Agradeço informação sobre origem etimológica e significado concreto de «crime passional».

Muito obrigado.

Resposta:

É possível que a expressão «crime passional», ou seja, a própria associação de crime e passional para designar «[o crime] o que é motivado por paixão amorosa» (Dicionário Houaiss) seja um decalque do francês «crime passionel». Contudo, não disponho de fontes que confirmem tal origem francesa.

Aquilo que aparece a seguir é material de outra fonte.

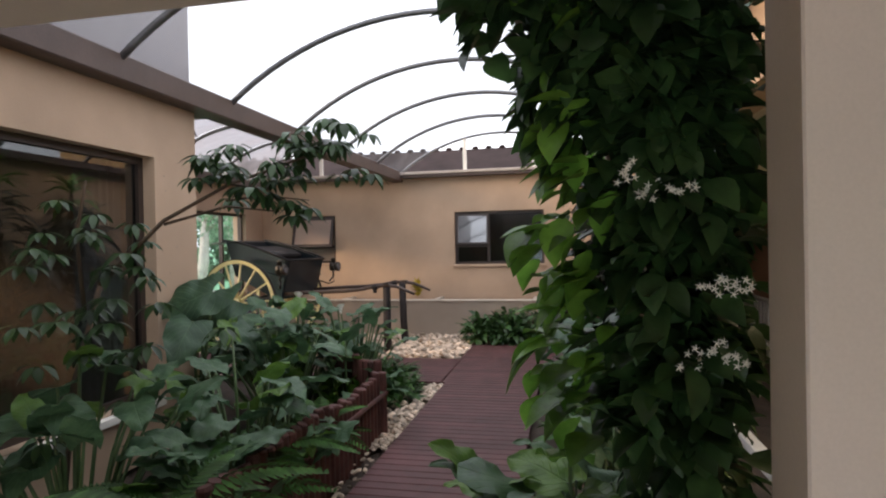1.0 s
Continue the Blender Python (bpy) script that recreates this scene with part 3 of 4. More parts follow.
part("tailboard", bm, ALU, cart, "pale worn tailboard lip", 0.004)
bm = bmesh.new()
prism(bm, [(-5.12, 1.38), (-4.70, 1.34), (-4.67, 1.42), (-4.78, 1.48), (-5.12, 1.56)], 8.80, 9.70, "y")
part("seat_cushion", bm, BLACK, cart, "black leather cushion", 0.02)
for y in (8.9, 9.6):
    bm = bmesh.new()
    tube(bm, [(-5.65, y, 0.80), (-5.35, y, 0.70), (-5.05, y, 0.76), (-4.7, y, 0.84)], 0.02, 6)
    part("spring", bm, IRON, cart, "black leaf spring", smooth=True)
for y, q in ((8.66, 8.80), (9.84, 9.70)):
    bm = bmesh.new()
    tube(bm, [(-4.98, y, 0.76), (-4.55, q, 0.80)], 0.014, 6)
    part("stay", bm, IRON, cart, smooth=True)
for y, sag in ((8.63, 0.0), (9.58, 0.02)):
    bm = bmesh.new()
    path = [(-4.60, y + (0.17 if y < 9 else 0.05), 0.84), (-4.2, y + (0.08 if y < 9 else 0.0), 0.875), (-3.8, y, 0.895), (-3.5, y, 0.905), (-3.25, y, 0.93), (-3.05, y, 0.97), (-2.9, y, 0.985 - sag), (-2.75, y, 0.965 - sag), (-2.62, y, 0.91 - sag), (-2.50, y - 0.01, 0.86 - sag)]
    tube(bm, path, [0.026, 0.026, 0.027, 0.026, 0.025, 0.025, 0.025, 0.024, 0.022, 0.016], 8)
    shaft = part("shaft", bm, SHAFT, cart, "worn dark wooden shaft", smooth=True)
    bm = bmesh.new()
    tube(bm, [(-3.10, y, 0.95), (-3.03, y, 0.965)], 0.04, 10)
    tube(bm, [(-3.06, y - 0.02, 0.93), (-3.06, y - 0.025, 0.88)], 0.028, 8)
    part("strap", bm, BLACK, shaft, "black leather strap and iron loop")
    bm = bmesh.new()
    box(bm, -2.94, -2.86, y - 0.03, y + 0.03, 0.999 - sag, 1.015 - sag)
    part("staple", bm, IRON, shaft, "iron staple")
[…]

Quanto à origem de crime e passional, trata-se de palavras de origem latina:

crime – «fr. crime (c1165), "falta grave moral ou legal", do lat. crimen, inis a princípio, "acusação", em seguida "conduta de que alguém é acusado, acusação, injúria", por fim "crime, delito, falta", conexo com uma série de voc. gregos que expressam a ideia de "separar, discriminar, julgar", como o v. krínó, "distinguir, decidir, julgar", os subst. krísis, "ação decisiva de discriminação, etapa crucial, decisão", kritês, "juiz, árbitro", krîma, "julgamento, decisão judiciária"»;

passional – «lat. passionalis, e, "suscetível de dor; suscetível de paixões; que move a paixão, patético", do lat. passio, onis, "paixão, passividade, sofrimento, perturbação moral"».